Worms 3 Review
The Worms juggernaut rolls on. This is a franchise that's built upon a gaming foundation that's been around since, well, the beginning of video games. From the primordial beginnings of the artillery and strategy genres, the Worms franchise has taken the basics of those games and just kept on running (or inching along, depending on how you look at it). The latest in a long line of games from Team 17 is Worms 3, which, according the press for the game, is "developed exclusively" for iOS. Does that mean they've changed things up from the same formula that's been working for so many years?
In short -- yes and no. While the basic gameplay doesn't deviate too much from the rest of the Worms franchise, Worms 3 has a number of new features that it brings to the table. For instance, your army of slime sticks is now divided into different military classes, such as the Soldier, Heavy and Scout. This new feature seems to be taken straight from the Team Fortress playbook, which is not an unwelcome addition in the least.
On top of this, you can tweak your team of worms, customizing their appearance, voice, and other elements to set them apart. It's a nice bit of personalization that makes you feel a little more attached to your troops. Speaking of Team Fortress, there's an asynchronous multiplayer mode included that will let you take on other Worms lovers out there who have the game running on their iOS devices.
And really, that's where the true fun of this game lies. Like with past Worms games, it was always the best when you were taking on your friends. While there's plenty to enjoy throughout the 27 levels that are included with the single-player experience, it's not the same as the satisfaction you get when you're nuking your pals with a well-aimed air strike.

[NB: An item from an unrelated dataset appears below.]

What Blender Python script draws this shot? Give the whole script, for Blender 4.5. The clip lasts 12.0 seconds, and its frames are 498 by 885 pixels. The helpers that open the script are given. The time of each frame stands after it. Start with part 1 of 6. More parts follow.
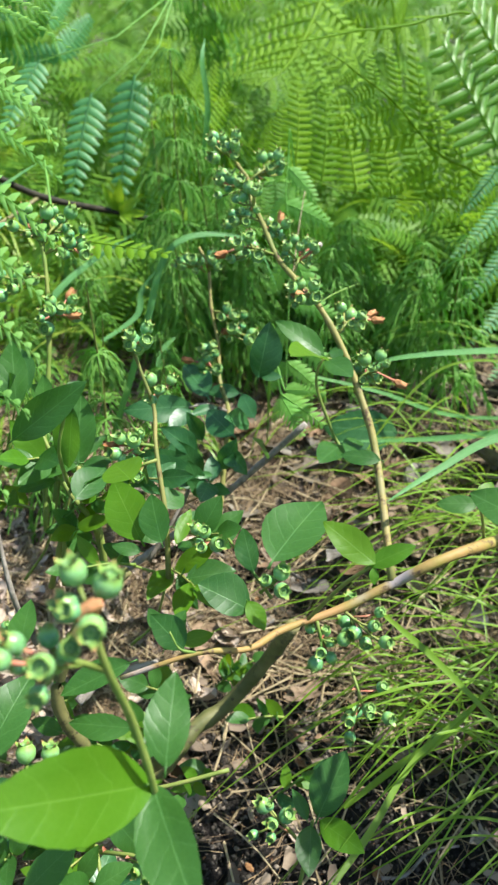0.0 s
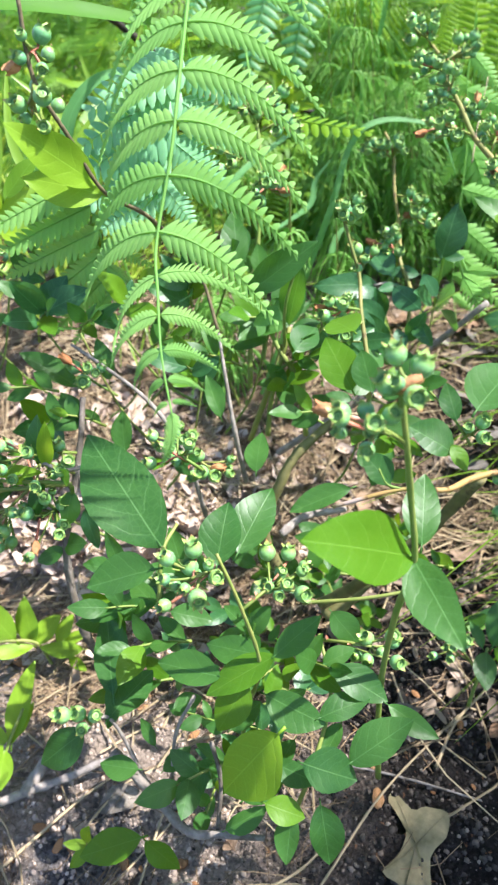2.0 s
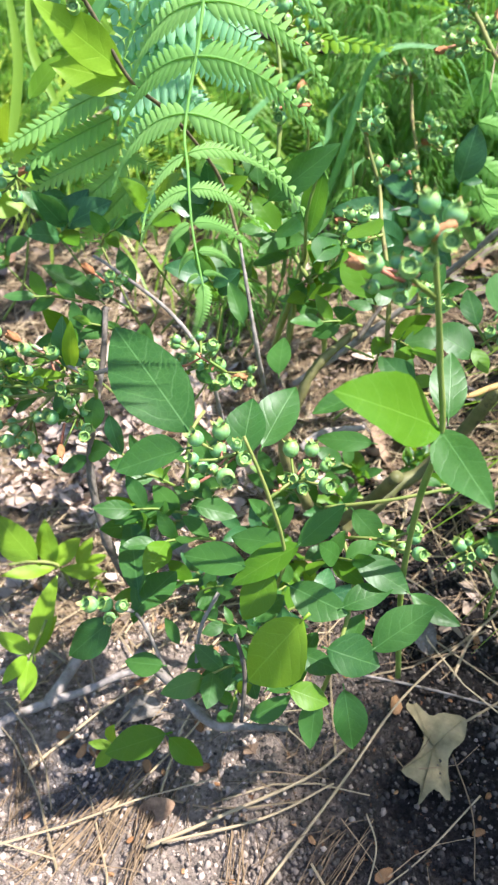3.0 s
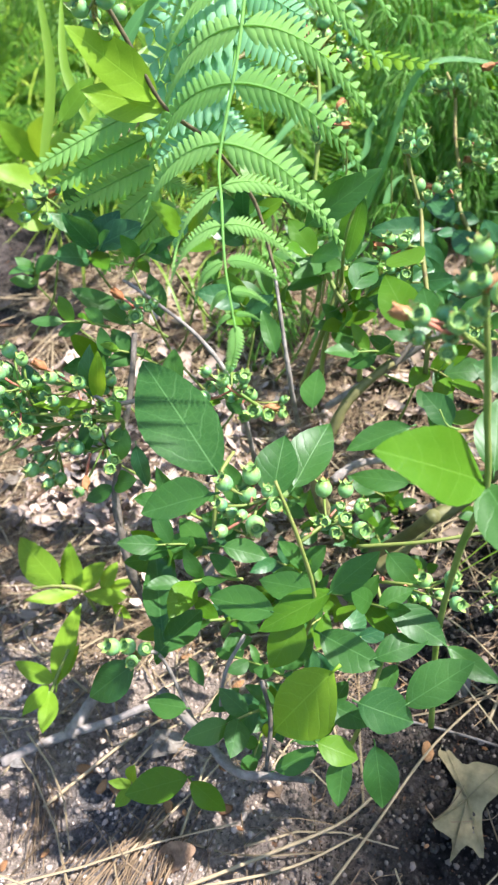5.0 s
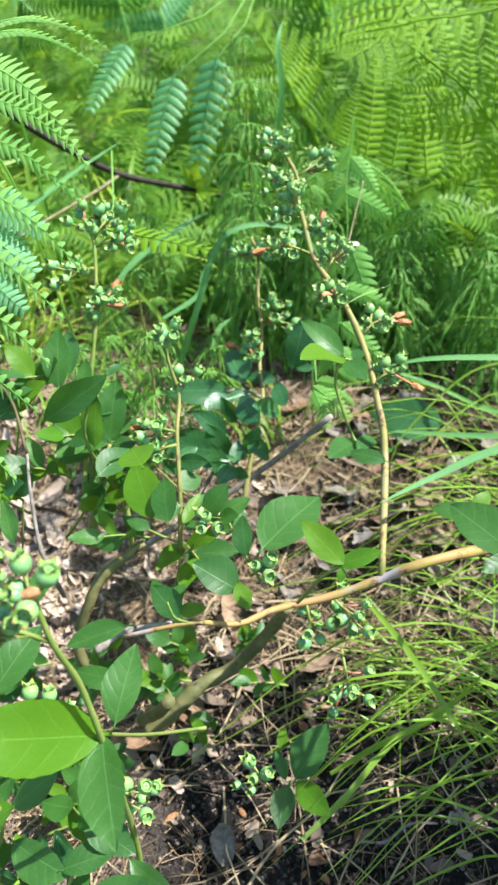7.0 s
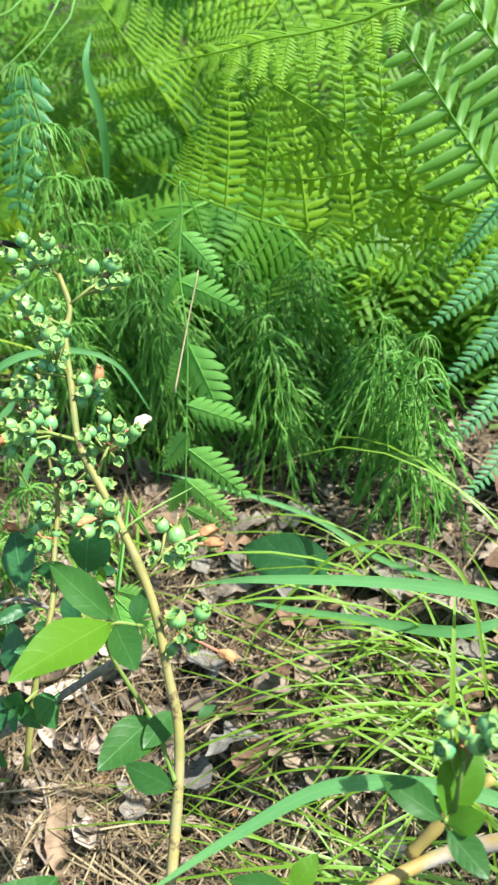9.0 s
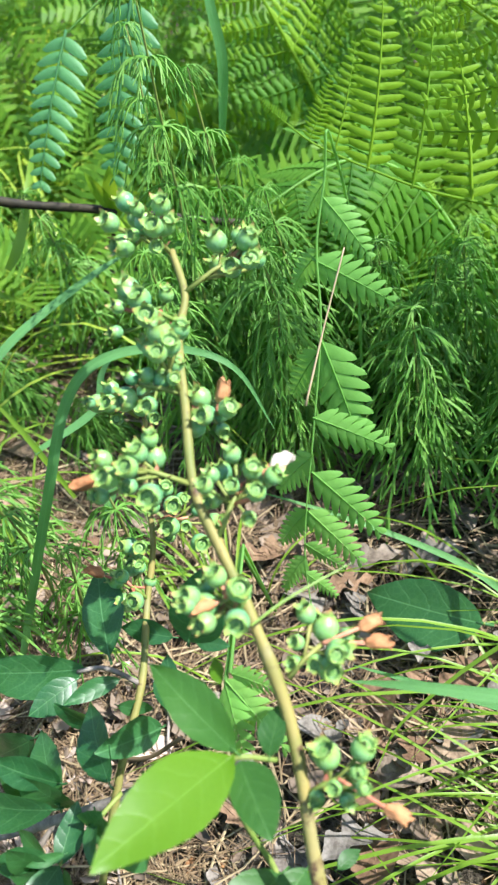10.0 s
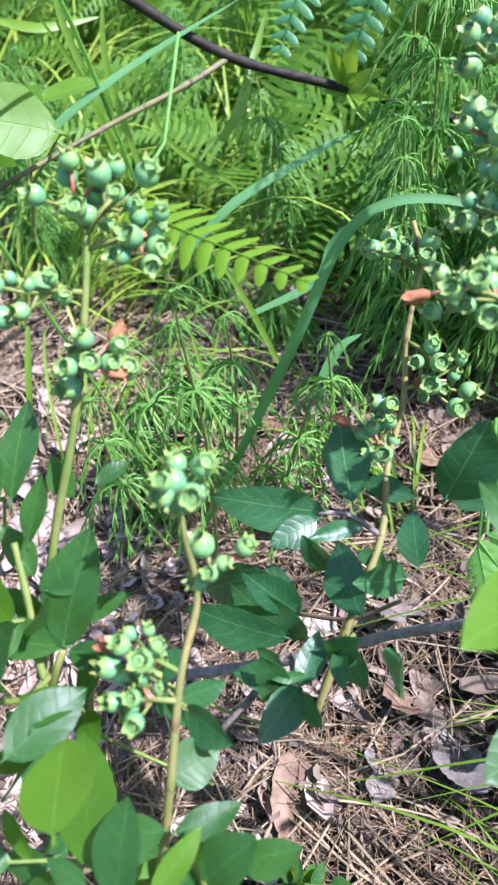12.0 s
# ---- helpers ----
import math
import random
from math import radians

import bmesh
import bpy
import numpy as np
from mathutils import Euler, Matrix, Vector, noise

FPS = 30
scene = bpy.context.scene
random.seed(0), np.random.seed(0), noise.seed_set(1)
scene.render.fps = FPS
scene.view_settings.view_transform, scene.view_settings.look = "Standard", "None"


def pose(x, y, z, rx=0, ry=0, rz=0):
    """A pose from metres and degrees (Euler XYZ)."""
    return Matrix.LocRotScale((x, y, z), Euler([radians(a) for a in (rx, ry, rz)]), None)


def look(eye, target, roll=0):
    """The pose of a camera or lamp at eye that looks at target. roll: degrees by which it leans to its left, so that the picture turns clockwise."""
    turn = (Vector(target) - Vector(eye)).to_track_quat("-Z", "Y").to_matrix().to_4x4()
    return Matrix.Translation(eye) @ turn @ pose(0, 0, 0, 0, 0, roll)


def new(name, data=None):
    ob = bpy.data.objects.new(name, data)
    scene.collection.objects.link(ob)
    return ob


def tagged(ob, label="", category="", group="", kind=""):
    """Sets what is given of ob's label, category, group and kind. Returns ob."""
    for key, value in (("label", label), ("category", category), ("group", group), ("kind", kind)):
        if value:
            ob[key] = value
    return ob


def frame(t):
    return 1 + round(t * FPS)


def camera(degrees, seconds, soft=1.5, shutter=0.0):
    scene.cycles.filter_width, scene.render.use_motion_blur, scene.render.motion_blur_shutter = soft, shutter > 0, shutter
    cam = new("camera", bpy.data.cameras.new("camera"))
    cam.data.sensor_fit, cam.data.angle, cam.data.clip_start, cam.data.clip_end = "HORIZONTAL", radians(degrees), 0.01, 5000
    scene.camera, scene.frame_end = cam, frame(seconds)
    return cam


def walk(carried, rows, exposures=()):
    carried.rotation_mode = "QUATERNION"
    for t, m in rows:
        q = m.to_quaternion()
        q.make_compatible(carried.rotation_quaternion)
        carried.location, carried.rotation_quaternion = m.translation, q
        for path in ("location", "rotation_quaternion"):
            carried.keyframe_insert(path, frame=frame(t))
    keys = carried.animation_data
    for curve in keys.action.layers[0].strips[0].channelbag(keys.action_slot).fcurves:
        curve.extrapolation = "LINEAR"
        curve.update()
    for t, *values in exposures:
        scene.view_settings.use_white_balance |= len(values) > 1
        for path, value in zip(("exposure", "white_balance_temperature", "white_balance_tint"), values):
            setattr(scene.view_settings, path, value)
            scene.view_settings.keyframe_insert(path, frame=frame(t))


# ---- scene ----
cam = camera(37.4, 12.0, soft=2.3)
cam.data.dof.use_dof, cam.data.dof.focus_distance, cam.data.dof.aperture_fstop = True, 0.37, 20.0
PATH = [
    (0, (0.035, 0.032, 0.49), (-0.069, 1.734, -0.555), -3.2),
    (0.5, (-0.004, 0.019, 0.469), (-0.188, 1.682, -0.627), -3.0),
    (1, (-0.004, 0.004, 0.466), (-0.311, 1.623, -0.667), -5.8),
    (1.5, (-0.029, -0.013, 0.474), (-0.347, 1.577, -0.696), -5.3),
    (2, (-0.028, -0.036, 0.486), (-0.373, 1.53, -0.709), -5.7),
    (2.5, (-0.034, -0.058, 0.479), (-0.395, 1.501, -0.719), -6.0),
    (3, (-0.036, -0.069, 0.453), (-0.391, 1.47, -0.775), -6.0),
    (3.2, (-0.035, -0.072, 0.447), (-0.404, 1.471, -0.77), -6.5),
    (4.8, (-0.037, -0.06, 0.459), (-0.438, 1.459, -0.779), -6.5),
    (5, (-0.041, -0.045, 0.459), (-0.472, 1.479, -0.763), -6.6),
    (5.5, (-0.012, -0.038, 0.482), (-0.443, 1.525, -0.689), -5.5),
    (6, (0.021, -0.033, 0.499), (-0.408, 1.561, -0.63), -5.0),
    (6.5, (0.078, 0.001, 0.525), (-0.322, 1.614, -0.588), -4.6),
    (6.7, (0.086, 0.013, 0.526), (-0.307, 1.621, -0.599), -4.4),
    (8.3, (0.155, 0.132, 0.53), (-0.255, 1.649, -0.708), -7.3),
    (8.5, (0.161, 0.18, 0.541), (-0.211, 1.671, -0.739), -7.1),
    (9, (0.175, 0.272, 0.554), (-0.201, 1.754, -0.735), -7.5),
    (9.5, (0.147, 0.332, 0.546), (-0.301, 1.784, -0.754), -8.2),
    (10, (0.117, 0.357, 0.512), (-0.44, 1.753, -0.808), -9.7),
    (10.5, (0.1, 0.332, 0.499), (-0.477, 1.68, -0.86), -7.3),
    (11, (0.085, 0.33, 0.506), (-0.49, 1.664, -0.869), -4.8),
    (11.5, (0.067, 0.315, 0.484), (-0.529, 1.624, -0.906), -4.5),
    (12, (0.041, 0.301, 0.48), (-0.654, 1.566, -0.904), -5.4),
]
walk(cam, [(t, look(eye, target, roll)) for t, eye, target, roll in PATH], [(0, 1.74, 6350, 2), (0.6, 2.02, 6100, 5), (3, 2.22, 6150, 13), (6, 2.09, 6050, 11), (6.6, 2.00, 6100, 8), (8.5, 2.12, 6150, 4), (9, 1.97, 6100, 1), (10.5, 1.97, 5950, 14), (12, 1.92, 5350, 27)])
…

Another new addition to Worms 3 involves the use of strategic cards that you can use at times to shift the balance of power during a round. While this sounds like it could be disruptive to the core gameplay, the cards thankfully do not hinge on anything too important and are rather there as a supplemental element that you have to earn by playing a lot and collecting coins to purchase them with.
But in terms of the game being "developed exclusively" for iOS? A slightly dubious claim. I didn't feel like there was any particular gameplay element that made it feel as though the game was designed to take advantage of and work seamlessly with the touchscreen interface of the iPhone, iPad, and iPod touch.
Rather, like Worms 2: Armageddon before it, the game feels like a Worms title that you're just playing on a tablet. In fact, the controls from time to time can feel a bit imprecise, though nowhere near to the point where it impacts anything in the wider scope of things.
For fans of the franchise, Worms 3 delivers what you'd expect. There's nothing here that succeeds or fails by leaps and bounds. Rather, this latest release is another solid, incremental inching forward of one of gaming’s longest-running franchises.